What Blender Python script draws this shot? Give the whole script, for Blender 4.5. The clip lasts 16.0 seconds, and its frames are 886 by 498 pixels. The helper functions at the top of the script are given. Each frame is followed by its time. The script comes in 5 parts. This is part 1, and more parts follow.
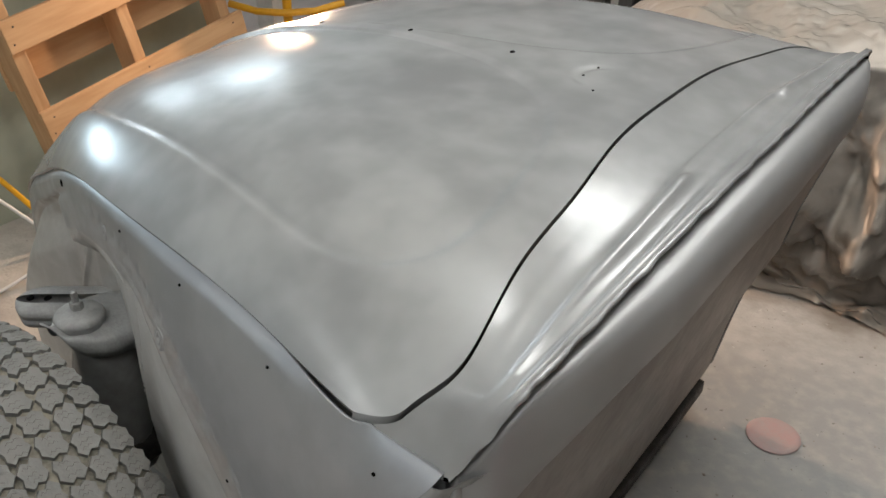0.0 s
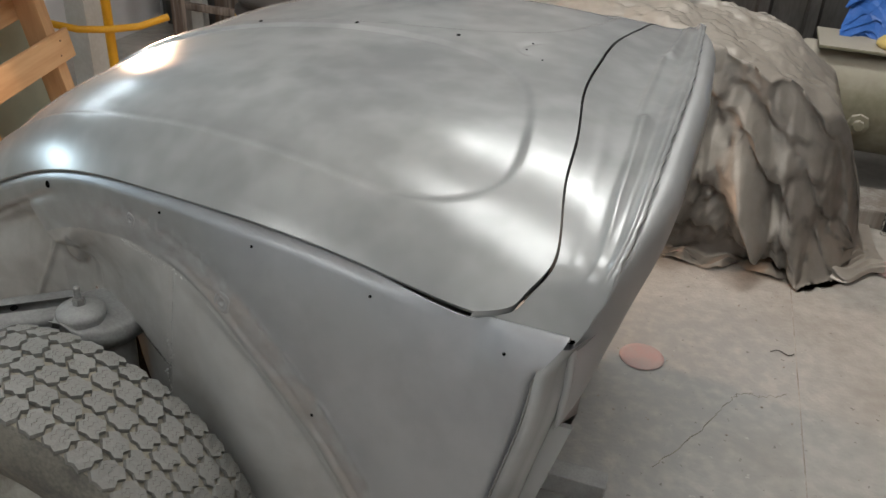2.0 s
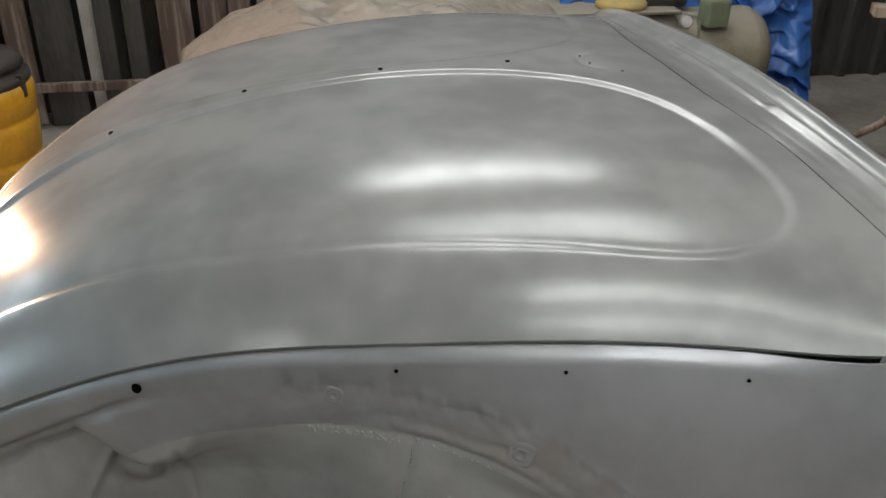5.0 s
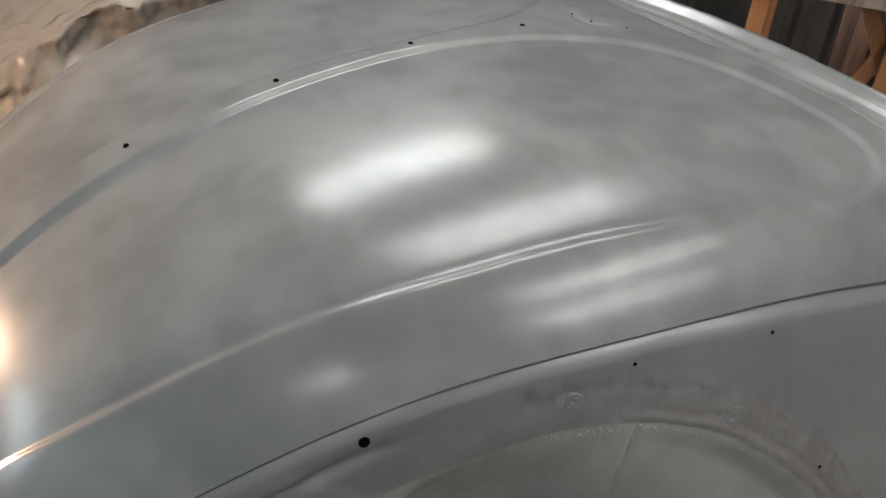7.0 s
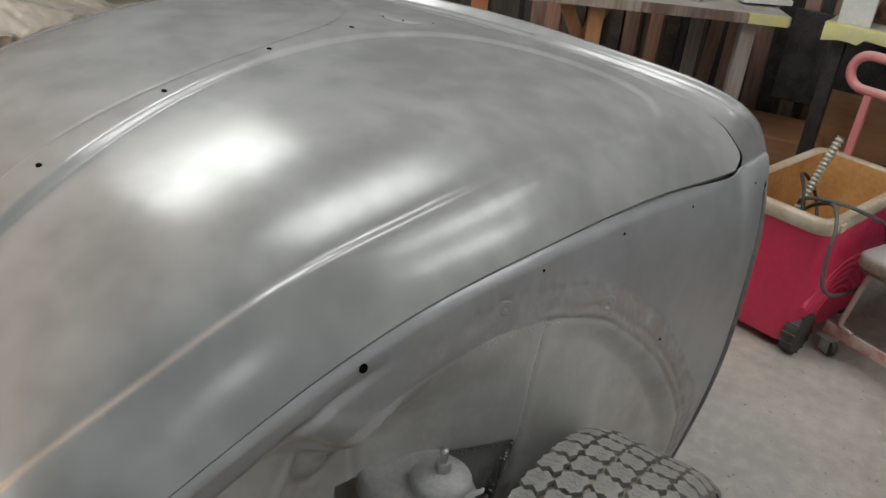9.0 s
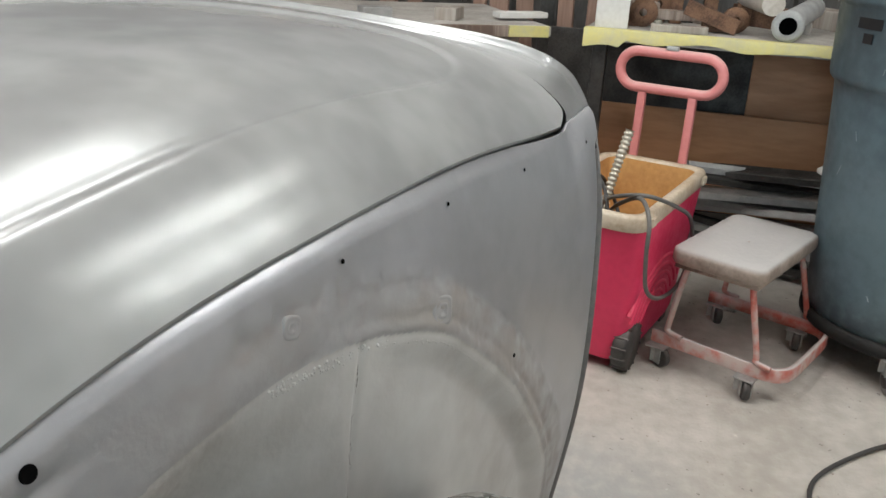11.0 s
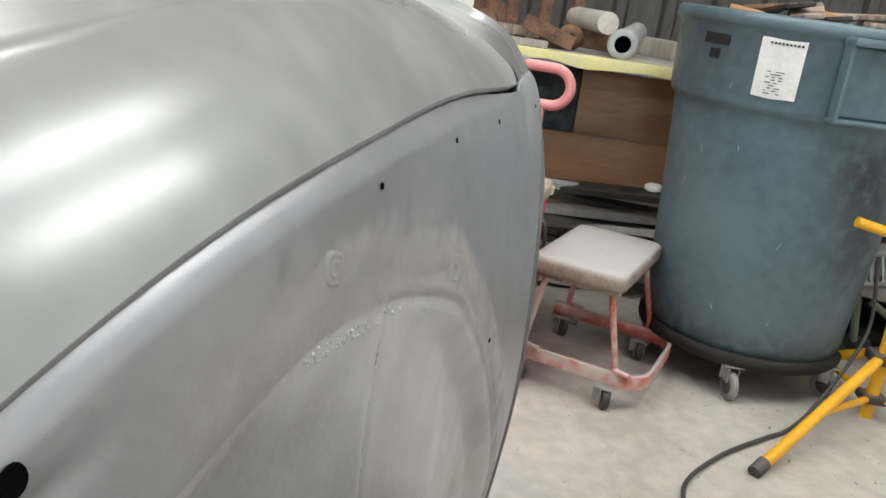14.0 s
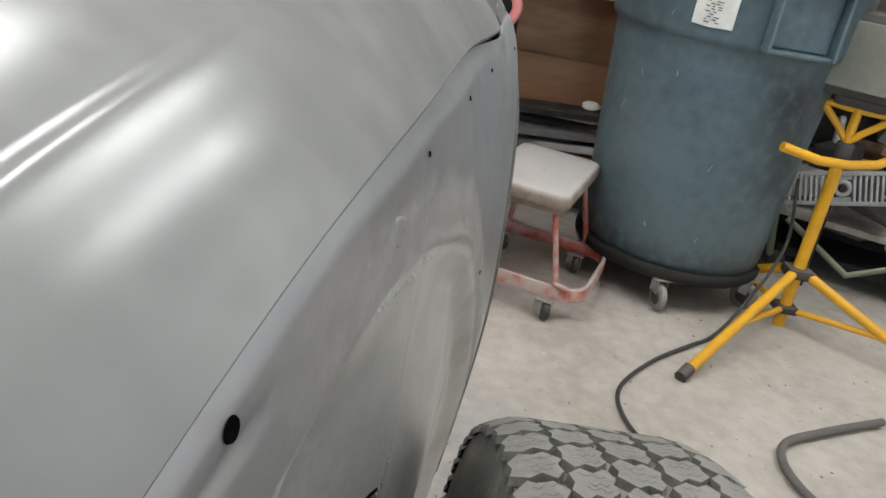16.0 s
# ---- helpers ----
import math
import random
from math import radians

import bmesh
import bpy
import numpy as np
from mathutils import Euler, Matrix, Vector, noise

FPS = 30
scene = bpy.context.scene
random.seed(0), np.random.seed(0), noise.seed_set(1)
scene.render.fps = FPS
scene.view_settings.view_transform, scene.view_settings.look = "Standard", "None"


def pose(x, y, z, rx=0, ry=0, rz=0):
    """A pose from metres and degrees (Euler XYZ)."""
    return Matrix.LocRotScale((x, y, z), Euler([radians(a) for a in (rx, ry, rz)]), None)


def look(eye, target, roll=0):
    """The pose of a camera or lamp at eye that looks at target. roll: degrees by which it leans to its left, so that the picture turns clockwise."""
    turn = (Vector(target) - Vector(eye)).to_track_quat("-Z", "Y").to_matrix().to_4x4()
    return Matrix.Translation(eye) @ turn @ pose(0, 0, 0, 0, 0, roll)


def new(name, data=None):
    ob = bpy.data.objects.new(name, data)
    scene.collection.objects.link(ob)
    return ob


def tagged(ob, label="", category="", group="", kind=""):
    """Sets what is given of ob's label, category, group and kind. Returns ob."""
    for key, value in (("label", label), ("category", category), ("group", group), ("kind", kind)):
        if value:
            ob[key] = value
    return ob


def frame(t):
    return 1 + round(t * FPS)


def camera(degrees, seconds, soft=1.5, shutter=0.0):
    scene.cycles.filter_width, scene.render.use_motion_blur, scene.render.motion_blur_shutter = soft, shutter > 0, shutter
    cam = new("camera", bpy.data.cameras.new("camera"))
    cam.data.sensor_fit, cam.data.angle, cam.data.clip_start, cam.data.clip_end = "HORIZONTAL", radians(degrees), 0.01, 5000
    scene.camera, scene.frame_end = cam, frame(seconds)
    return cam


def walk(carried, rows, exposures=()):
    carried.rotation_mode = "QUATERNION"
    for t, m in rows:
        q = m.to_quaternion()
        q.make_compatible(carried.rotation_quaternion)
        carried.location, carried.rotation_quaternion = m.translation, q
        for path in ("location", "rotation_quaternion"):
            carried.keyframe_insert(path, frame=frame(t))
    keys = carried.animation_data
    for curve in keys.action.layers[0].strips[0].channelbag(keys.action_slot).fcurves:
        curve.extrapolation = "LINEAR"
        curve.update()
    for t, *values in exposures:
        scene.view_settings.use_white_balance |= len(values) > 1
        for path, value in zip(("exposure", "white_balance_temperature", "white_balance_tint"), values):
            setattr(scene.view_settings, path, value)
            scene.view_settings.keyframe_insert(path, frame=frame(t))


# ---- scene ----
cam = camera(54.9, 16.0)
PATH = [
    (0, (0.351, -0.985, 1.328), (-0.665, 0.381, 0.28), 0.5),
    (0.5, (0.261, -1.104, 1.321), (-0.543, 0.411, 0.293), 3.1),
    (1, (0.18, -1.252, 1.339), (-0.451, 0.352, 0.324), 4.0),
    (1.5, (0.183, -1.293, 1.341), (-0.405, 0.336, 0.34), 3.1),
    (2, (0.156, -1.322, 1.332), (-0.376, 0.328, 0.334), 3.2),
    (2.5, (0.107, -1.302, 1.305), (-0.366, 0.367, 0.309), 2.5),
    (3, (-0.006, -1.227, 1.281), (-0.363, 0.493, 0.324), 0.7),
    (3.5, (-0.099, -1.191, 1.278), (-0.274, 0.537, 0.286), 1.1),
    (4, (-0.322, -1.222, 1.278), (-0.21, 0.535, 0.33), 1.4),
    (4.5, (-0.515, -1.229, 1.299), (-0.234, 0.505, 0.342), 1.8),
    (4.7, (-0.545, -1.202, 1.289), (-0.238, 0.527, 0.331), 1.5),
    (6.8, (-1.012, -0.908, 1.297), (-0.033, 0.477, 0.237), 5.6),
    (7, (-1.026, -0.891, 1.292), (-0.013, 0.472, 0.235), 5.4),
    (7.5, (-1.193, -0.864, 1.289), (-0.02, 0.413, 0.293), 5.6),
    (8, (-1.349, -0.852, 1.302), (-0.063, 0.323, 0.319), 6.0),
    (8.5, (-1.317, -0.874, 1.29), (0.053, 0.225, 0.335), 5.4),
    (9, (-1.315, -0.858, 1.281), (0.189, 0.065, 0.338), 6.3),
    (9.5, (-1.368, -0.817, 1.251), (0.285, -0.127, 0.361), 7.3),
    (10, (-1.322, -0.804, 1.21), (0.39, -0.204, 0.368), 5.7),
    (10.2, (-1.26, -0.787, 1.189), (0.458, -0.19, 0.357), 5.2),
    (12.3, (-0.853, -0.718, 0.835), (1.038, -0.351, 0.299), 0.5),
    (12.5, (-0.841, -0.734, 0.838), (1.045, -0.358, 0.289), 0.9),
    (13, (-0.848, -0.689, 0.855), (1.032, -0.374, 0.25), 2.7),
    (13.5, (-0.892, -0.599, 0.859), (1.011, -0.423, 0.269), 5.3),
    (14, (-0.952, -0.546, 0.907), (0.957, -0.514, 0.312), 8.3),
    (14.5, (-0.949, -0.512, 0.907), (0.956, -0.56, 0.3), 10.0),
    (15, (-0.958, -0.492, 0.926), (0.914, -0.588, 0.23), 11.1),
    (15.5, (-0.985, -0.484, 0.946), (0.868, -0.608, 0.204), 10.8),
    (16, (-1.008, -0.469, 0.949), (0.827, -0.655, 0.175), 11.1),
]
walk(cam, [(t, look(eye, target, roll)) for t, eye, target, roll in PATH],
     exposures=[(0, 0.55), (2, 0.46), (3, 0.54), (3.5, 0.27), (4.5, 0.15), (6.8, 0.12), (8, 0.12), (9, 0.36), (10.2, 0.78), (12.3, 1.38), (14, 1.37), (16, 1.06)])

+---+

* [INSTRUCTIONS FOR THE TASK]: Your copy of the data above should match it exactly, except that pictures are left out.

* [THE RESULT]:
What Blender Python script draws this shot? Give the whole script, for Blender 4.5. The clip lasts 16.0 seconds, and its frames are 886 by 498 pixels. The helper functions at the top of the script are given. Each frame is followed by its time. The script comes in 5 parts. This is part 1, and more parts follow.
0.0 s
2.0 s
5.0 s
7.0 s
9.0 s
11.0 s
14.0 s
16.0 s
# ---- helpers ----
import math
import random
from math import radians

import bmesh
import bpy
import numpy as np
from mathutils import Euler, Matrix, Vector, noise

FPS = 30
scene = bpy.context.scene
random.seed(0), np.random.seed(0), noise.seed_set(1)
scene.render.fps = FPS
scene.view_settings.view_transform, scene.view_settings.look = "Standard", "None"


def pose(x, y, z, rx=0, ry=0, rz=0):
    """A pose from metres and degrees (Euler XYZ)."""
    return Matrix.LocRotScale((x, y, z), Euler([radians(a) for a in (rx, ry, rz)]), None)


def look(eye, target, roll=0):
    """The pose of a camera or lamp at eye that looks at target. roll: degrees by which it leans to its left, so that the picture turns clockwise."""
    turn = (Vector(target) - Vector(eye)).to_track_quat("-Z", "Y").to_matrix().to_4x4()
    return Matrix.Translation(eye) @ turn @ pose(0, 0, 0, 0, 0, roll)


def new(name, data=None):
    ob = bpy.data.objects.new(name, data)
    scene.collection.objects.link(ob)
    return ob


def tagged(ob, label="", category="", group="", kind=""):
    """Sets what is given of ob's label, category, group and kind. Returns ob."""
    for key, value in (("label", label), ("category", category), ("group", group), ("kind", kind)):
        if value:
            ob[key] = value
    return ob


def frame(t):
    return 1 + round(t * FPS)


def camera(degrees, seconds, soft=1.5, shutter=0.0):
    scene.cycles.filter_width, scene.render.use_motion_blur, scene.render.motion_blur_shutter = soft, shutter > 0, shutter
    cam = new("camera", bpy.data.cameras.new("camera"))
    cam.data.sensor_fit, cam.data.angle, cam.data.clip_start, cam.data.clip_end = "HORIZONTAL", radians(degrees), 0.01, 5000
    scene.camera, scene.frame_end = cam, frame(seconds)
    return cam


def walk(carried, rows, exposures=()):
    carried.rotation_mode = "QUATERNION"
    for t, m in rows:
        q = m.to_quaternion()
        q.make_compatible(carried.rotation_quaternion)
        carried.location, carried.rotation_quaternion = m.translation, q
        for path in ("location", "rotation_quaternion"):
            carried.keyframe_insert(path, frame=frame(t))
    keys = carried.animation_data
    for curve in keys.action.layers[0].strips[0].channelbag(keys.action_slot).fcurves:
        curve.extrapolation = "LINEAR"
        curve.update()
    for t, *values in exposures:
        scene.view_settings.use_white_balance |= len(values) > 1
        for path, value in zip(("exposure", "white_balance_temperature", "white_balance_tint"), values):
            setattr(scene.view_settings, path, value)
            scene.view_settings.keyframe_insert(path, frame=frame(t))


# ---- scene ----
cam = camera(54.9, 16.0)
PATH = [
    (0, (0.351, -0.985, 1.328), (-0.665, 0.381, 0.28), 0.5),
    (0.5, (0.261, -1.104, 1.321), (-0.543, 0.411, 0.293), 3.1),
    (1, (0.18, -1.252, 1.339), (-0.451, 0.352, 0.324), 4.0),
    (1.5, (0.183, -1.293, 1.341), (-0.405, 0.336, 0.34), 3.1),
    (2, (0.156, -1.322, 1.332), (-0.376, 0.328, 0.334), 3.2),
    (2.5, (0.107, -1.302, 1.305), (-0.366, 0.367, 0.309), 2.5),
    (3, (-0.006, -1.227, 1.281), (-0.363, 0.493, 0.324), 0.7),
    (3.5, (-0.099, -1.191, 1.278), (-0.274, 0.537, 0.286), 1.1),
    (4, (-0.322, -1.222, 1.278), (-0.21, 0.535, 0.33), 1.4),
    (4.5, (-0.515, -1.229, 1.299), (-0.234, 0.505, 0.342), 1.8),
    (4.7, (-0.545, -1.202, 1.289), (-0.238, 0.527, 0.331), 1.5),
    (6.8, (-1.012, -0.908, 1.297), (-0.033, 0.477, 0.237), 5.6),
    (7, (-1.026, -0.891, 1.292), (-0.013, 0.472, 0.235), 5.4),
    (7.5, (-1.193, -0.864, 1.289), (-0.02, 0.413, 0.293), 5.6),
    (8, (-1.349, -0.852, 1.302), (-0.063, 0.323, 0.319), 6.0),
    (8.5, (-1.317, -0.874, 1.29), (0.053, 0.225, 0.335), 5.4),
    (9, (-1.315, -0.858, 1.281), (0.189, 0.065, 0.338), 6.3),
    (9.5, (-1.368, -0.817, 1.251), (0.285, -0.127, 0.361), 7.3),
    (10, (-1.322, -0.804, 1.21), (0.39, -0.204, 0.368), 5.7),
    (10.2, (-1.26, -0.787, 1.189), (0.458, -0.19, 0.357), 5.2),
    (12.3, (-0.853, -0.718, 0.835), (1.038, -0.351, 0.299), 0.5),
    (12.5, (-0.841, -0.734, 0.838), (1.045, -0.358, 0.289), 0.9),
    (13, (-0.848, -0.689, 0.855), (1.032, -0.374, 0.25), 2.7),
    (13.5, (-0.892, -0.599, 0.859), (1.011, -0.423, 0.269), 5.3),
    (14, (-0.952, -0.546, 0.907), (0.957, -0.514, 0.312), 8.3),
    (14.5, (-0.949, -0.512, 0.907), (0.956, -0.56, 0.3), 10.0),
    (15, (-0.958, -0.492, 0.926), (0.914, -0.588, 0.23), 11.1),
    (15.5, (-0.985, -0.484, 0.946), (0.868, -0.608, 0.204), 10.8),
    (16, (-1.008, -0.469, 0.949), (0.827, -0.655, 0.175), 11.1),
]
walk(cam, [(t, look(eye, target, roll)) for t, eye, target, roll in PATH],
     exposures=[(0, 0.55), (2, 0.46), (3, 0.54), (3.5, 0.27), (4.5, 0.15), (6.8, 0.12), (8, 0.12), (9, 0.36), (10.2, 0.78), (12.3, 1.38), (14, 1.37), (16, 1.06)])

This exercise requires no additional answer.